BRIEF
Please write out the lines of the data exactly, beginning with the first and ending with the line containing "shutter > 0, shutter"; leave the pictures behind.

# DATASET CONTENT start

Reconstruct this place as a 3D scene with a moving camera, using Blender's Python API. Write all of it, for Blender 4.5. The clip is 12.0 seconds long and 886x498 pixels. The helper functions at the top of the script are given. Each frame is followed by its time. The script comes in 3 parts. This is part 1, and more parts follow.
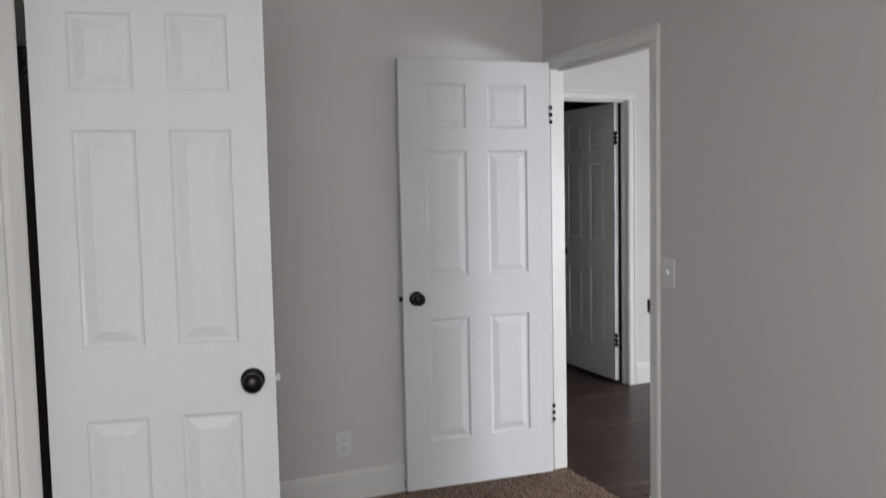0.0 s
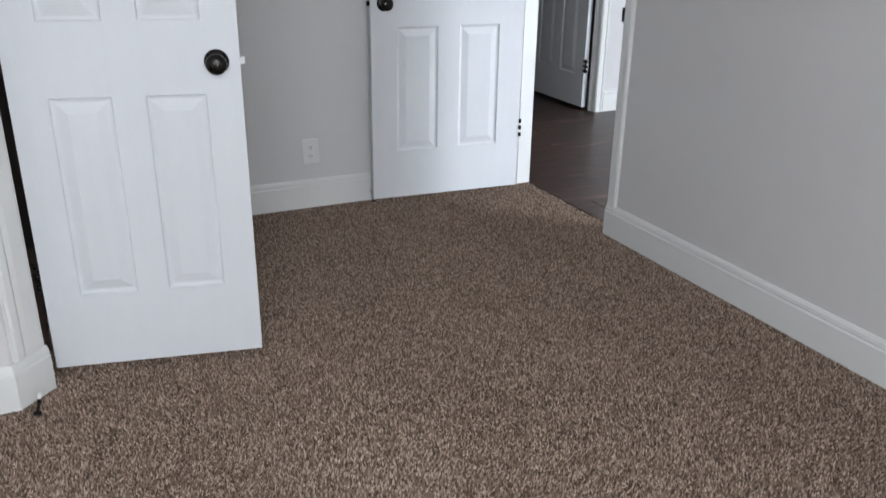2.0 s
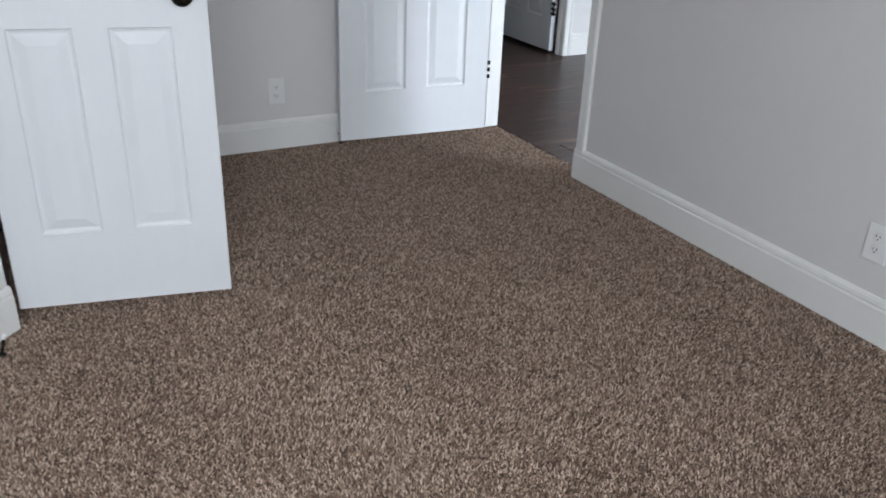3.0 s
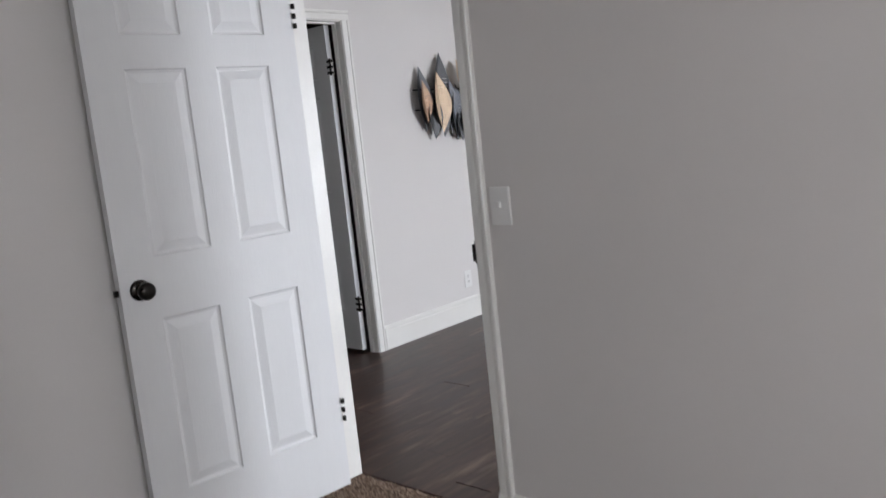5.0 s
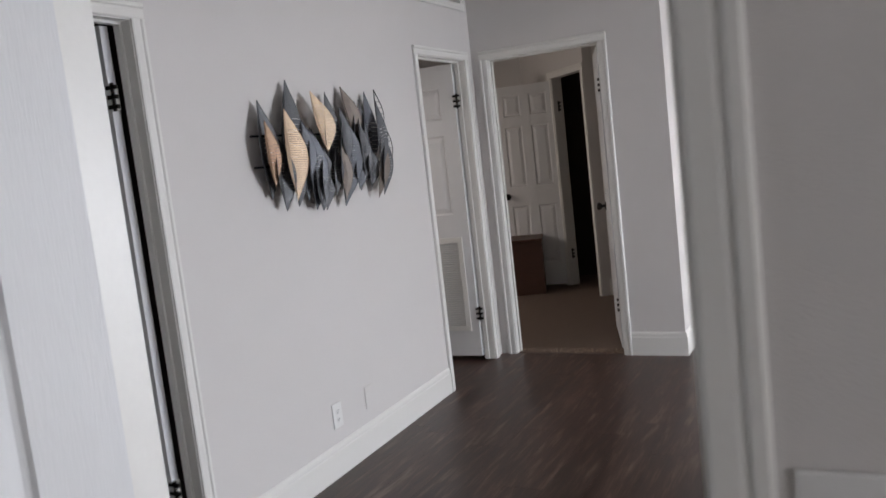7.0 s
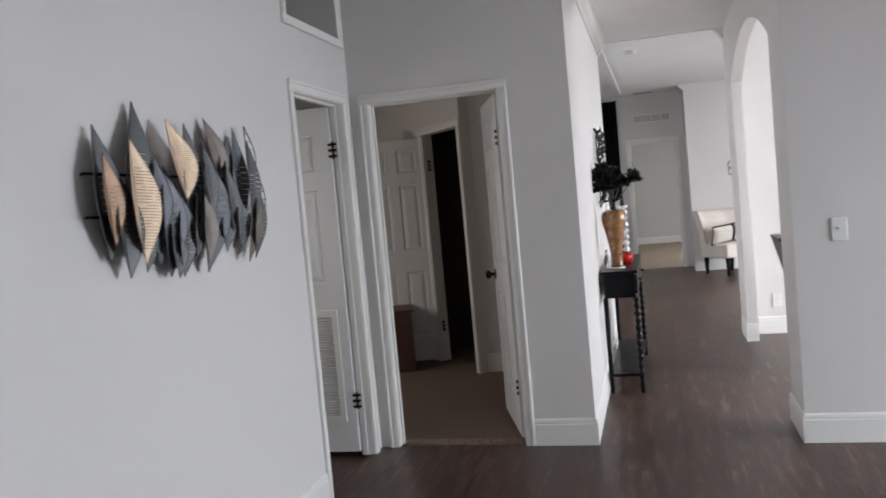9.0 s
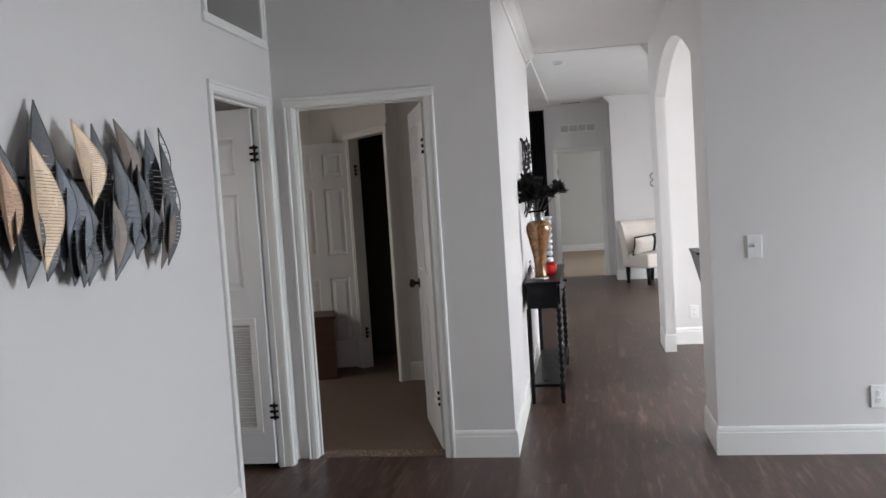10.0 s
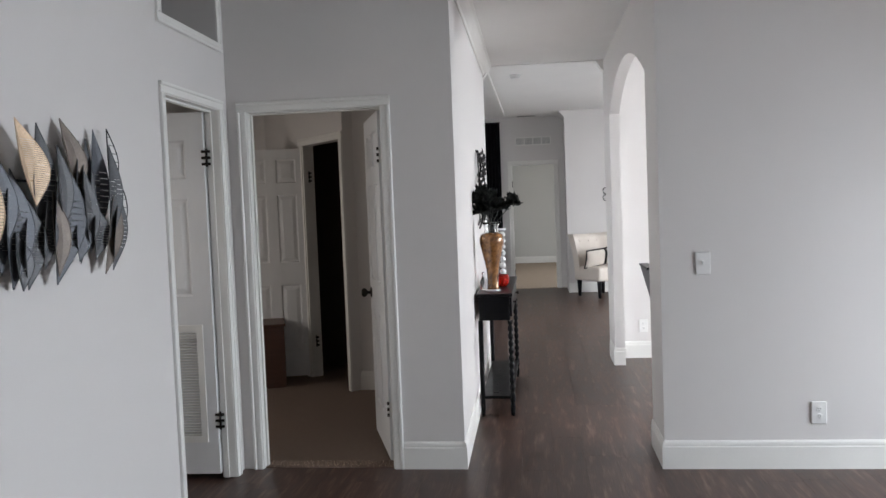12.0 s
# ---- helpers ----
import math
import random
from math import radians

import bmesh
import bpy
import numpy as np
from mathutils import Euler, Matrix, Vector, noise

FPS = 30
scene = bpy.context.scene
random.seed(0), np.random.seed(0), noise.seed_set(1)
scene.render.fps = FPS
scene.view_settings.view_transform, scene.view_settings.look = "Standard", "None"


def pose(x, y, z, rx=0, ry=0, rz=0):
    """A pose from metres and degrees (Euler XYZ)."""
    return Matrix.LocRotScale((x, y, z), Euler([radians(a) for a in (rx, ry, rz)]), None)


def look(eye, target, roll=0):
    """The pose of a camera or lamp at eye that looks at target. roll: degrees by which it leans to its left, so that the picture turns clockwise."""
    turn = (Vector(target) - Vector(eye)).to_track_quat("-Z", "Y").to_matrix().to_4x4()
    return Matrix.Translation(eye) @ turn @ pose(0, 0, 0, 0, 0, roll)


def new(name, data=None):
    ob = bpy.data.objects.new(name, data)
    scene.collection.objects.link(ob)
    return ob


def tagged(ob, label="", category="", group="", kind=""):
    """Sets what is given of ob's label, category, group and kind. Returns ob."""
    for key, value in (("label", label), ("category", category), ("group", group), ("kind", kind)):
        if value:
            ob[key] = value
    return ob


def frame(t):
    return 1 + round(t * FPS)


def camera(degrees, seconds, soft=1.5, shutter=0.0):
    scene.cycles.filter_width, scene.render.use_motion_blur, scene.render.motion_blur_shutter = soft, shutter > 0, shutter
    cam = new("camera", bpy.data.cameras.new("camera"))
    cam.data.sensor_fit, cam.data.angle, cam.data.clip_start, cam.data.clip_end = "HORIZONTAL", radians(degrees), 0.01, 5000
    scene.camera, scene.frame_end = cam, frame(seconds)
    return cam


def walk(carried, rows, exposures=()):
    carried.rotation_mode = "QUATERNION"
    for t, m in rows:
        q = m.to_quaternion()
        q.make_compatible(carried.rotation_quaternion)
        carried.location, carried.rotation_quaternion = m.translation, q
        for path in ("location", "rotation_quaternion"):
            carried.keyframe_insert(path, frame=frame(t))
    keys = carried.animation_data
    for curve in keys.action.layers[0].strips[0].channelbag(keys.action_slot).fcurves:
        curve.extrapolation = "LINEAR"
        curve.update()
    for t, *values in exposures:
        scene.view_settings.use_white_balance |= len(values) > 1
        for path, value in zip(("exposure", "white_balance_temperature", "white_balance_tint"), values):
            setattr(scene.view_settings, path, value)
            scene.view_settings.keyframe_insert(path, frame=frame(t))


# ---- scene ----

# DATASET CONTENT end

ANSWER
Reconstruct this place as a 3D scene with a moving camera, using Blender's Python API. Write all of it, for Blender 4.5. The clip is 12.0 seconds long and 886x498 pixels. The helper functions at the top of the script are given. Each frame is followed by its time. The script comes in 3 parts. This is part 1, and more parts follow.
0.0 s
2.0 s
3.0 s
5.0 s
7.0 s
9.0 s
10.0 s
12.0 s
# ---- helpers ----
import math
import random
from math import radians

import bmesh
import bpy
import numpy as np
from mathutils import Euler, Matrix, Vector, noise

FPS = 30
scene = bpy.context.scene
random.seed(0), np.random.seed(0), noise.seed_set(1)
scene.render.fps = FPS
scene.view_settings.view_transform, scene.view_settings.look = "Standard", "None"


def pose(x, y, z, rx=0, ry=0, rz=0):
    """A pose from metres and degrees (Euler XYZ)."""
    return Matrix.LocRotScale((x, y, z), Euler([radians(a) for a in (rx, ry, rz)]), None)


def look(eye, target, roll=0):
    """The pose of a camera or lamp at eye that looks at target. roll: degrees by which it leans to its left, so that the picture turns clockwise."""
    turn = (Vector(target) - Vector(eye)).to_track_quat("-Z", "Y").to_matrix().to_4x4()
    return Matrix.Translation(eye) @ turn @ pose(0, 0, 0, 0, 0, roll)


def new(name, data=None):
    ob = bpy.data.objects.new(name, data)
    scene.collection.objects.link(ob)
    return ob


def tagged(ob, label="", category="", group="", kind=""):
    """Sets what is given of ob's label, category, group and kind. Returns ob."""
    for key, value in (("label", label), ("category", category), ("group", group), ("kind", kind)):
        if value:
            ob[key] = value
    return ob


def frame(t):
    return 1 + round(t * FPS)


def camera(degrees, seconds, soft=1.5, shutter=0.0):
    scene.cycles.filter_width, scene.render.use_motion_blur, scene.render.motion_blur_shutter = soft, shutter > 0, shutter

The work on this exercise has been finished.